SLA Implications of Agent-Driven Remediation
Faster MTTR also means tighter committed SLAs. The customer-facing math, the renegotiation moment, and the risks of over-promising.
Faster MTTR is good for customers
The agent’s headline value is shorter outages. The hard ROI is easier to make than the “engineer hours saved” argument, but the same number reshapes the contract you sign next.
- Direct customer benefit. If the agent cuts MTTR from 30 minutes to 10, customers see fewer minutes of degraded service per incident.
- Hard ROI argument. Easier to defend in renewal conversations than soft savings on engineering time.
- Expectation reset. Once customers see 10-minute resolution, 30 minutes stops being acceptable. The new floor becomes the new normal.
- Compound effect. Faster MTTR also reduces incident escalation rate, which lowers downstream support cost. The benefit shows up in two line items, not one.
Customer-facing SLAs follow
SLA renegotiation is not optional once observed performance shifts. The conversation will happen at the next renewal whether you want it or not.
- Two-quarter signal. After roughly two quarters of running, customers begin renegotiating SLAs based on observed performance.
- One-direction movement. Renegotiation goes only one way: tighter. The team is now committed to the new performance level on paper.
- Agent-offline risk. If the agent ever has to be taken offline for a model regression or vendor outage, the team must meet the tight SLA without it. Plan the fallback before signing.
- Pricing leverage. Tighter SLAs justify higher prices. Use the renegotiation as a price-up moment, not just a commitment-up one.
Overpromising risks
The single biggest mistake is anchoring the SLA to the agent’s best month. The agent will have a bad week, and the contract has to survive it.
- 99.99 percent on two clean months. Promising four-nines availability after two months of clean operation is risky. The agent will eventually have a bad week.
- Anchor to worst quarter. Promise on the worst quarter, not the best. If the worst quarter showed 99.95 percent, that is what you commit to.
- SLA buffer. Internal target sits one nine above the contract. If the contract says 99.95 percent, internal target is 99.99 percent. The buffer absorbs bad weeks.
- Penalty modelling. Model the cost of breach before signing. If the penalty exceeds the price uplift, the SLA is mispriced.
Renegotiation moments
Three predictable moments will surface a renegotiation request. In each case, the right question is whether the team can hit the new SLA without the agent.
- Customer renewal. The customer asks for tighter SLAs based on observed performance. The most common path.
- Competitive bid. A competitor promises faster SLAs; the customer asks you to match. Match only if the underlying service supports it.
- Acquisition. The new owner expects tighter SLAs to justify the acquisition price. Push back with the agent-offline risk number.

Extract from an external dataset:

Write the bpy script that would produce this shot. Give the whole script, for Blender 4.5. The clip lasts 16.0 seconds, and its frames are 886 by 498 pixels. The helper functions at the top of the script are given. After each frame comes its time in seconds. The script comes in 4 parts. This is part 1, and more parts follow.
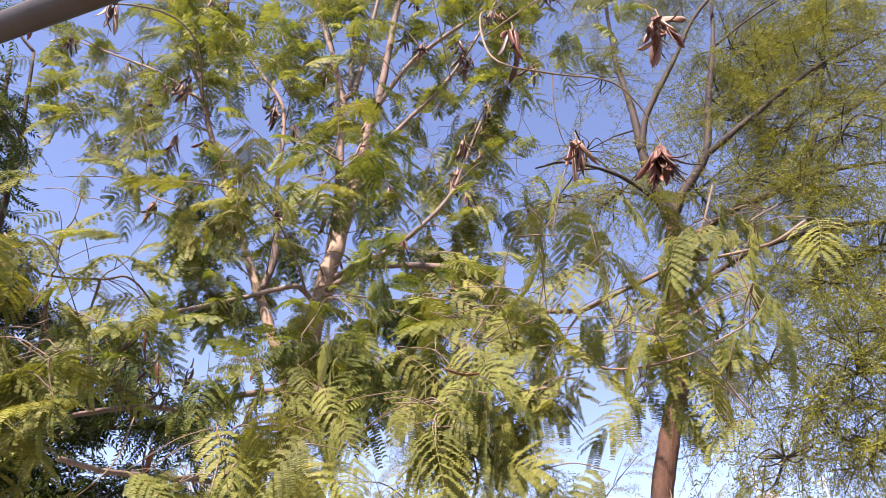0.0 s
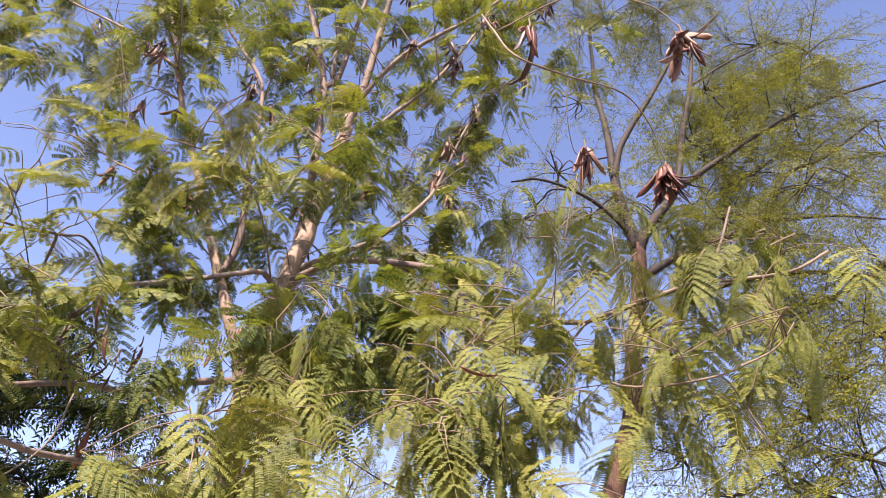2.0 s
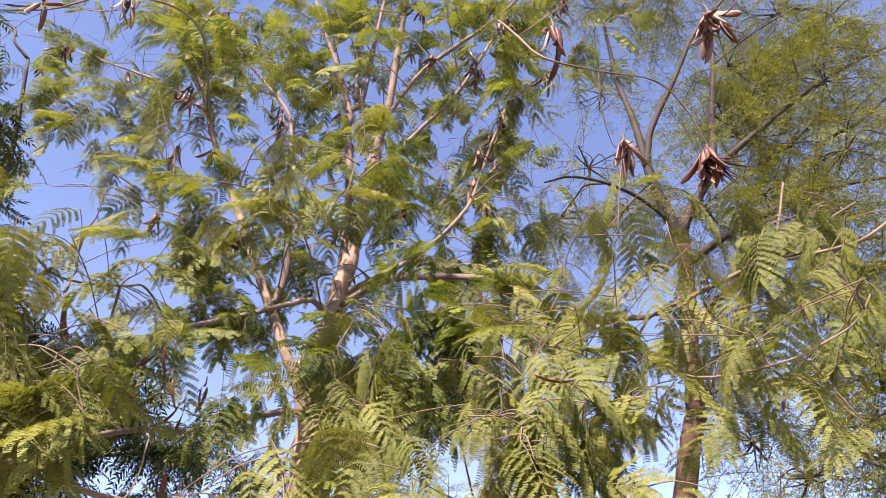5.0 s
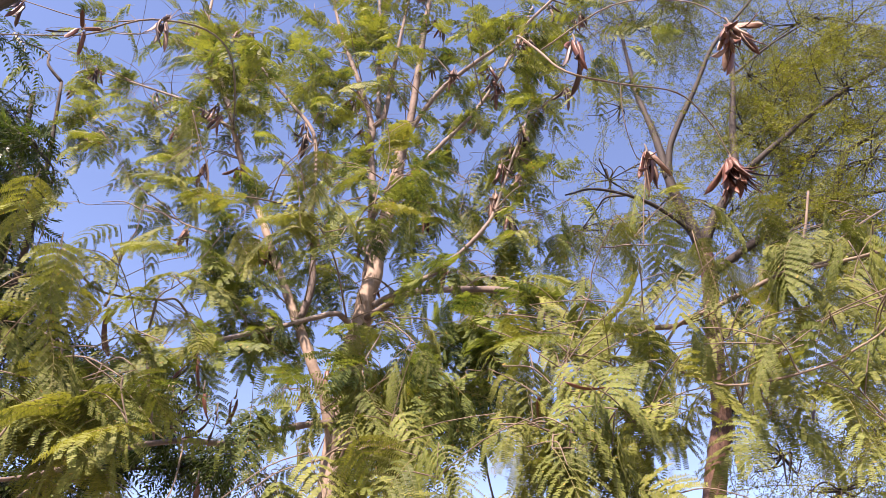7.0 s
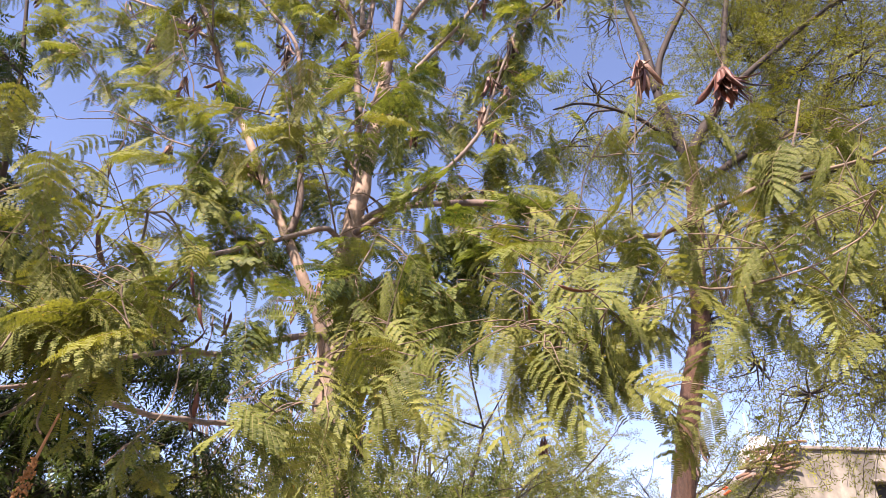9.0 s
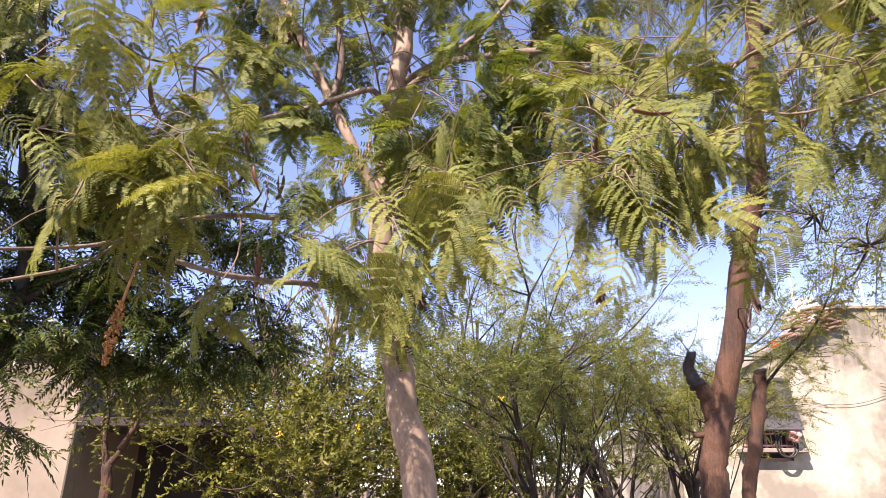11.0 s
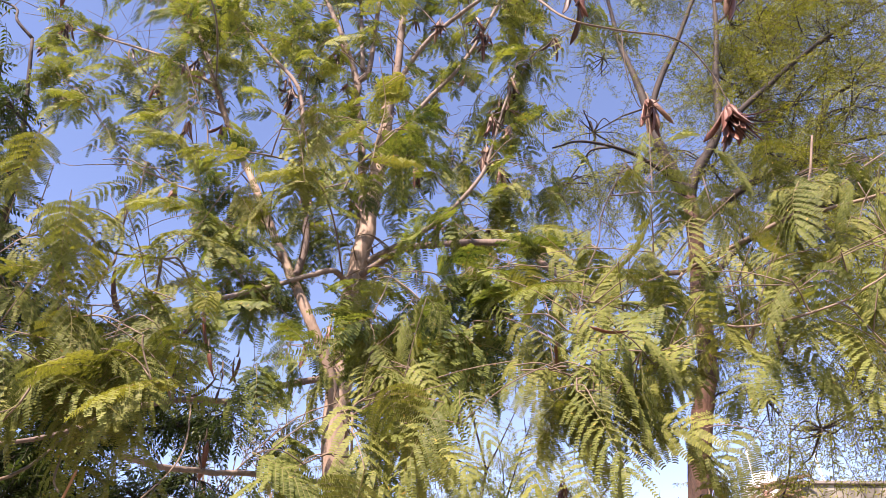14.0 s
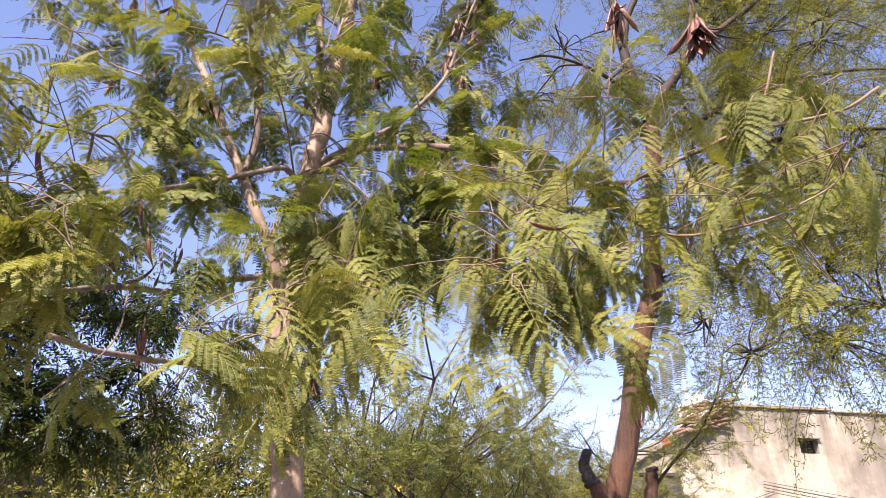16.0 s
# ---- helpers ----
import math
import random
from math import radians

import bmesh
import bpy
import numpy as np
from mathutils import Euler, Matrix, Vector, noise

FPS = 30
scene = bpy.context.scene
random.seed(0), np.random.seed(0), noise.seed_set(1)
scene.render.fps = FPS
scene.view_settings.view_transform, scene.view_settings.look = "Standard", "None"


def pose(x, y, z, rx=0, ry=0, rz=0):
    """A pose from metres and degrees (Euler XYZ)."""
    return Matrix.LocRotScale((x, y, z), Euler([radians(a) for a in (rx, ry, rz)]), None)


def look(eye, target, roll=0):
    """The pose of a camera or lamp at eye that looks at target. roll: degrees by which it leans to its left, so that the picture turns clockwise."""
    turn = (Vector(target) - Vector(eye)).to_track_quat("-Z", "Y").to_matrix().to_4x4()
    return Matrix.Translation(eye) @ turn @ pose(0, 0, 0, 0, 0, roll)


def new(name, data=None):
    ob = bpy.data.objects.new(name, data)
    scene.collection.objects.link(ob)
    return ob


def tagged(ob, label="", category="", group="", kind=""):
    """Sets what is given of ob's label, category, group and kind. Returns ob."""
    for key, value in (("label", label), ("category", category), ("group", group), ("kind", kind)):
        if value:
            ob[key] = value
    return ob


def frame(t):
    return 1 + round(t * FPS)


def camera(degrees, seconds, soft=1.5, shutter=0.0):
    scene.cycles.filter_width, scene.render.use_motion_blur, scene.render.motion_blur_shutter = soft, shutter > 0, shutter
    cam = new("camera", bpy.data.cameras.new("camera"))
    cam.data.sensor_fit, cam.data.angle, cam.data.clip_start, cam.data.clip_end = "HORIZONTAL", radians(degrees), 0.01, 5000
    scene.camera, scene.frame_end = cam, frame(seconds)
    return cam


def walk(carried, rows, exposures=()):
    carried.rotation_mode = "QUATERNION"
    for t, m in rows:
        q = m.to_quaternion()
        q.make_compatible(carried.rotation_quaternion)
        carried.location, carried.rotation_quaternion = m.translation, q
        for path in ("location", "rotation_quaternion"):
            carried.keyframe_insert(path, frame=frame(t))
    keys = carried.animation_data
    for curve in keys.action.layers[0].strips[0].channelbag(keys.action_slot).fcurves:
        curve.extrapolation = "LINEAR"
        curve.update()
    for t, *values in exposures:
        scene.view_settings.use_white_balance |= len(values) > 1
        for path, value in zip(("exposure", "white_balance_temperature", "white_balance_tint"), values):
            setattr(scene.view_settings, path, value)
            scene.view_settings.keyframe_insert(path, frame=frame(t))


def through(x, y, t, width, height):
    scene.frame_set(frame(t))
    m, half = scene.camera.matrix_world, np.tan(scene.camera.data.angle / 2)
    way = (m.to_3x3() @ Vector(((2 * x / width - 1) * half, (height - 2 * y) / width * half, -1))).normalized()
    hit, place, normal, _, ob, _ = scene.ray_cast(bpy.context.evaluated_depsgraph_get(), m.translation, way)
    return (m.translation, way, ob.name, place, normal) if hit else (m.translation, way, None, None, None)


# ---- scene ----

- Without-agent test. In each case, evaluate whether the team can sustain the new SLA without the agent. If not, the SLA is too aggressive and the answer is no.
Building the buffer back in
The buffer is what keeps the team out of breach when the agent has its inevitable bad week. Three controls keep it real rather than theoretical.
- Internal MTTR target. Set internal MTTR at 0.6x the SLA MTTR. Catches problems before they breach the contracted number.
- Agent-down drills. Quarterly drills where the agent is offline and the team handles incidents manually. Surfaces the gaps before a real outage exposes them.
- Runbook maintenance. The runbooks the agent uses are also your manual fallback. If they rot, the agent-down drill is painful and the next outage worse.
- Reserve capacity. Budget headcount for a multi-day agent outage. The buffer is people, not just process.